Despite his success, Browne’s never been one to rest on his laurels, and as ‘Downhill From Everywhere’ proves, he’s still pushing himself some 15 albums into his storied career. Recorded with a core band that included guitarists Greg Leisz (Eric Clapton, Bill Frisell) and Val McCallum (Lucinda Williams, Sheryl Crow), bassist Bob Glaub (Linda Ronstadt, CSNY, John Fogerty), keyboardist Jeff Young (Sting, Shawn Colvin), and drummer Mauricio Lewak (Sugarland, Melissa Etheridge), the record is a truly collaborative work, one driven by group chemistry and an openness to new sounds and ideas.
“Lately, I find that much of the writing process takes place in the studio,” says Browne, who also produced the album. “The music is informed by the way that everyone interacts with it in the room, and there’s this journey of exploring and cutting and re-cutting that can lead you to places you never would have ended up at on your own.”
That’s certainly the case with buoyant album opener “Still Looking For Something,” which has been percolating in Browne’s subconscious for years. Balancing wit and wisdom, it’s an ode to freedom wherever we can find it, and it serves as the perfect introduction to a record that, time and again, answers darkness and doubt with redemption and resilience. The playful “My Cleveland Heart,” for instance, imagines the liberation that would come from replacing our fallible, human hearts with unbreakable, artificial ones (“They’re made to take a bashin’ / And never lose their passion”), while the bittersweet “Minutes To Downtown” summons up the courage to take a leap of faith with someone who changes your entire world. “No I didn’t think that I would ever feel this way again,” Browne sings on the track. “No, not with a story this long and this close to the end.”
“On the surface, it’s about living in LA,” he explains, “but it’s really a metaphor for life itself. I adore this city, but I’ve been trying to leave since around the time I finished my first album. You can love and appreciate and depend on a life as you know it, but deep down, you may also long for something else, even if you don’t know what it is.”

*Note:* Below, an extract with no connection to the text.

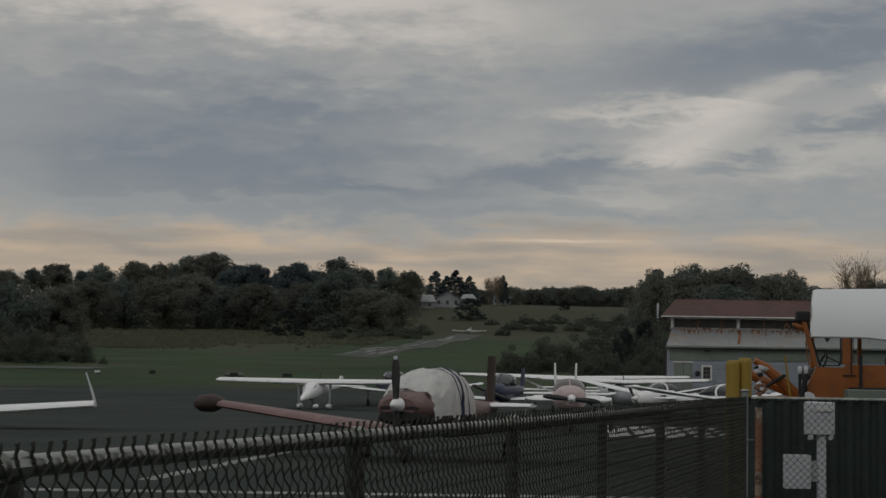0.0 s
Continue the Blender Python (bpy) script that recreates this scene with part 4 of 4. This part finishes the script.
# ---- boxes and mast at the gate ----
def meter_post():
    m = thing("box_post", pose(3.40, 15.7, 0), "light grey steel post carrying two small boxes", "utility post")
    part("post", box(-0.037, 0.037, -0.03, 0.03, 0, 1.2, 0.006), M_PLATE, m)
    b = part("upper_box", box(-0.145, 0.107, -0.07, 0.07, 1.195, 1.485, 0.01), M_PLATE, m)
    part("handle", box(-0.07, 0.07, -0.085, -0.071, 1.40, 1.43, 0.006), M_TRIM, b)
    for x in (-0.105, 0.075):
        part("foot", box(x - 0.02, x + 0.02, -0.06, 0.0, 1.15, 1.194, 0.006), M_PLATE, b)
    bk = rounded_slab([(-0.145, 1.487), (-0.145, 1.565), (-0.11, 1.575), (-0.075, 1.56), (-0.03, 1.487)], -0.02, 0.02)
    part("bracket", bk, M_PLATE, b)
    c = part("lower_box", box(-0.331, -0.104, -0.06, 0.06, 0.715, 1.015, 0.008), M_PLATE, m)
    part("mount", box(-0.103, -0.038, -0.03, 0.03, 0.78, 0.96, 0.006), M_GREY, c)
    for z in (0.82, 0.92):
        part("bolt", disc(-0.085, -0.035, z, 0.01, 0.015, "Y", 8), M_GALV, c)


meter_post()


def weather_mast():
    w = thing("weather_mast", pose(5.40, 16.5, 0), "white weather mast with anemometer, red beacon, sensors and cameras", "weather station")
    part("mast", box(-0.045, 0.045, -0.045, 0.045, 0, 4.47, 0.01), M_MAST, w)
    beam = part("cross_beam", box(-0.49, 0.75, -0.10, -0.048, 4.37, 4.447, 0.008), M_MAST, w)
    an = part("anemometer", tube([(-0.438, -0.07, 4.453), (-0.438, -0.07, 4.70)], [0.014, 0.009], 8), M_GREY, beam)
    part("anemometer_base", box(-0.473, -0.403, -0.10, -0.045, 4.448, 4.505, 0.008), M_BEIGE, beam)
    for k, (dx, dy) in enumerate(((-0.068, 0.0), (0.064, -0.02), (0.0, 0.065))):
        c = (-0.438 + dx, -0.07 + dy)
        part("cup", loft([(c[0] - 0.03, c[1], 4.672, 0.006, 0.006), (c[0] - 0.018, c[1], 4.672, 0.024, 0.024), (c[0] + 0.005, c[1], 4.672, 0.031, 0.031), (c[0] + 0.012, c[1], 4.672, 0.029, 0.029)], 12, power=2), M_BLACK, an, smooth=True)
        part("cup_arm", tube([(-0.438, -0.07, 4.675), (c[0], c[1], 4.675)], 0.005, 6), M_BLACK, an)
    b = part("beacon", loft([(-0.115, -0.15, 4.47, 0.01, 0.01), (-0.114, -0.15, 4.47, 0.01, 0.01)], 6), M_BLACK, w)
    def dome(prof, cx, cy, material, name, parent):
        bm = bmesh.new()
        rings = [[bm.verts.new((cx + r * math.cos(k * math.tau / 18), cy + r * math.sin(k * math.tau / 18), z)) for k in range(18)] for z, r in prof]
        for r0, r1 in zip(rings, rings[1:]):
            for k in range(18):
                bm.faces.new((r0[k], r0[(k + 1) % 18], r1[(k + 1) % 18], r1[k]))
        bm.faces.new(rings[-1])
        bm.faces.new(list(reversed(rings[0])))
        return part(name, bm, material, parent, smooth=True)
    dome([(4.415, 0.05), (4.435, 0.052), (4.462, 0.046), (4.478, 0.03), (4.484, 0.008)], -0.07, -0.16, M_BEACON, "red_lens", b)
    part("lamp_glow", loft([(-0.085, -0.212, 4.446, 0.004, 0.006), (-0.07, -0.214, 4.446, 0.006, 0.014), (-0.052, -0.212, 4.446, 0.004, 0.006)], 10), M_HOT, b, smooth=True)
    dome([(4.30, 0.022), (4.36, 0.03), (4.385, 0.058), (4.414, 0.06)], -0.07, -0.16, M_GREY, "beacon_base", b)
    part("beacon_stem", tube([(-0.09, -0.16, 4.30), (-0.09, -0.16, 4.22), (-0.04, -0.06, 4.18)], 0.025, 8), M_BLACK, b)
    part("clamp", box(-0.13, -0.05, -0.19, -0.06, 4.22, 4.26, 0.01), M_BLACK, b)
    cab = part("equipment_cabinet", box(-0.125, 0.055, -0.16, -0.05, 3.66, 4.045, 0.012), M_BEIGE, w)
    part("name_bar", box(-0.10, 0.03, -0.167, -0.161, 3.985, 4.01), M_GREY, cab)
    part("cabinet_base", box(-0.115, 0.045, -0.15, -0.06, 3.63, 3.659, 0.004), M_GREY, cab)
    for z in (4.13, 3.91):
        a = part("antenna_bracket", tube([(-0.05, -0.05, z + 0.02), (-0.14, -0.05, z), (-0.24, -0.05, z)], 0.012, 6), M_BLACK, w)
        part("antenna_rod", tube([(-0.20, -0.05, z - 0.05), (-0.20, -0.05, z + 0.06)], 0.01, 6), M_GREY, a)
        part("cable", tube([(-0.20, -0.05, z - 0.05), (-0.19, -0.05, z - 0.12), (-0.15, -0.05, z - 0.16)], 0.006, 6), M_BEIGE, a)
    sh = part("radiation_shield", tube([(0.17, -0.05, 3.85), (0.17, -0.05, 4.1)], 0.02, 8), M_GREY, w)
    for k in range(7):
        part("louvre", disc(0.17, -0.05, 3.93 + 0.028 * k, 0.075, 0.018, "Z", 18), M_PLATE, sh)
    part("shield_arm", tube([(0.04, -0.05, 3.86), (0.12, -0.05, 3.93)], 0.015, 6), M_BLACK, sh)
    part("shield_cable", tube([(0.15, -0.05, 3.93), (0.17, -0.05, 3.82), (0.10, -0.05, 3.76), (0.05, -0.05, 3.77)], 0.007, 6), M_BEIGE, sh)
    part("lightning_cable", tube([(0.07, -0.02, 4.46), (0.10, -0.02, 4.62), (0.13, -0.02, 4.9), (0.125, -0.02, 5.6)], 0.013, 8), M_GALV, w)
    part("whip_aerial", tube([(-0.03, 0, 4.47), (-0.03, 0, 4.78)], 0.004, 6), M_GALV, w)
    part("side_cable", tube([(0.07, -0.02, 3.6), (0.06, -0.03, 3.0), (0.085, -0.04, 2.5), (0.06, -0.04, 1.5)], 0.008, 6), M_GALV, w)
    # two camera arms
    part("collar", box(-0.06, 0.06, -0.06, 0.06, 2.52, 2.60, 0.008), M_MAST, w)
    for z, y in ((2.705, -0.05), (2.675, 0.02), (2.585, -0.08)):
        part("camera_arm", tube([(-0.66, y, z - 0.012), (0.7, y, z + 0.006)], 0.02 if z < 2.6 else 0.014, 10), M_MAST, w, smooth=True)
    for s, far in ((-1, 0.69), (1, 0.24)):
        bm = box(-0.07, 0.07, -0.09, 0.09, -0.15, 0.15, 0.015)
        bmesh.ops.transform(bm, matrix=pose(far * s, -0.06, 2.58, 0, 14 * -s, 0), verts=bm.verts)
        h = part("camera_box", bm, M_MAST, w)
        bm = box(-0.13, 0.13, -0.06, 0.06, -0.045, 0.045, 0.015)
        bmesh.ops.transform(bm, matrix=pose((far - 0.17) * s, -0.12, 2.44, 0, 17 * -s, 0), verts=bm.verts)
        cam_body = part("camera_hood", bm, M_SCREEN, h)
        bm = box(-0.12, 0.03, -0.064, -0.061, -0.02, 0.02, 0.0)
        bmesh.ops.transform(bm, matrix=pose((far - 0.17) * s, -0.12, 2.44, 0, 17 * -s, 0), verts=bm.verts)
        part("camera_glass", bm, M_DKGLASS, cam_body)
        part("conduit", tube([((far - 0.06) * s, -0.1, 2.5), (far * s, -0.1, 2.44), (far * s, -0.1, 2.40)], 0.015, 6), M_GREY, h)
    cb = part("ground_cabinet", box(0.06, 0.5, -0.2, 0.2, 0, 0.83, 0.015), M_GREY, w)
    part("cabinet_lid", box(0.05, 0.51, -0.21, 0.21, 0.831, 0.85, 0.006), M_GALV, cb)
    part("junction_box", box(-0.19, -0.05, -0.1, 0.06, 0.5, 0.84, 0.02), M_DKPOST, w)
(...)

That longing drives many of Browne’s characters on the album. The tender “A Human Touch”—a co-write with Steve McEwan and Leslie Mendelson, who shares the vocal with Browne on the exquisitely beautiful duet—grapples with the discrimination that still surrounds same sex relationships, tapping into the universal desire for love and connection and understanding that flows through us all, regardless of our orientation. “The Dreamer,” meanwhile, follows a Mexican immigrant on the verge of being torn from the only life she’s ever known. Rather than demonize those who would happily see her deported, though, the track recognizes the tragic humanity behind their closed-mindedness. “We don’t see half the people around us / But we see enemies who surround us,” Browne sings on the bilingual collaboration with Los Cenzontles’ Eugene Rodriguez. “And the walls that we’ve built between us / Keep us prisoners of our fear.”
“I started out wanting to talk about the conflict on the border,” Browne explains, “but the only way to talk about the conflict is to talk about the people living it, so it became about Lucina, a young woman Eugene and I both know. But the person who sees ‘enemies’ everywhere is also a human being, and what I sing has to be true for that person, too, because I’m not talking about them, I’m talking to them. Even if they don’t like me singing about a girl who came to this country illegally, I want them to care about her.”
That’s not all Browne wants us to care about on ‘Downhill From Everywhere,’ which hints at the monumental scale of the work before us with its arresting cover art, a photograph from Edward Burtynsky’s surreal “Shipbreaking” series depicting Lilliputian humans engaged in the painstaking process of dismantling their own rusted, hulking creations. The soulful title track asks us to confront our personal and societal dependence on plastic and consider its devastating effect on the oceans; the Caribbean-flavoured “Love Is Love” challenges us to expand our engagement with places like Haiti beyond the natural disasters and humanitarian crises that dominate our woefully limited understanding of the people and their culture; and the rousing “Until Justice Is Real” reckons with the kind of existential questions that define who we are and where we’re headed. “What is the future I’m trying to see?” Browne asks himself as much as anyone else. “What does that future need from me?”
“I think racial and economic and environmental justice are at the root of all the other issues we’re facing right now,” says Browne. “Dignity and justice are the bedrock of everything that matters to us in this life.”
And yet at no point on the album do we hear preaching from Browne, no lecturing or moralizing or pitting of neighbour against neighbour. Instead, the calls to action here are implicit, as are the warnings about the consequences of continued apathy. Browne relies on us to draw our own conclusions from the music, to connect the dots in the juxtaposition of imagery and recognize ourselves in the richly detailed renderings of modern life.
“As a songwriter, you want to catch people when they’re dreaming,” he explains. “You want to find a way into their psyche when they don’t see you coming.”
With ‘Downhill From Everywhere,’ Browne doesn’t just catch us while we’re dreaming, he challenges us to dream bigger. The songs are ultimately portraits—of people, of places, of possibilities—that appeal to our fundamental humanity, to the joy and pain and love and sadness and hope and desire that bind us all, not only to each other, but to those who came before and the generations still to come.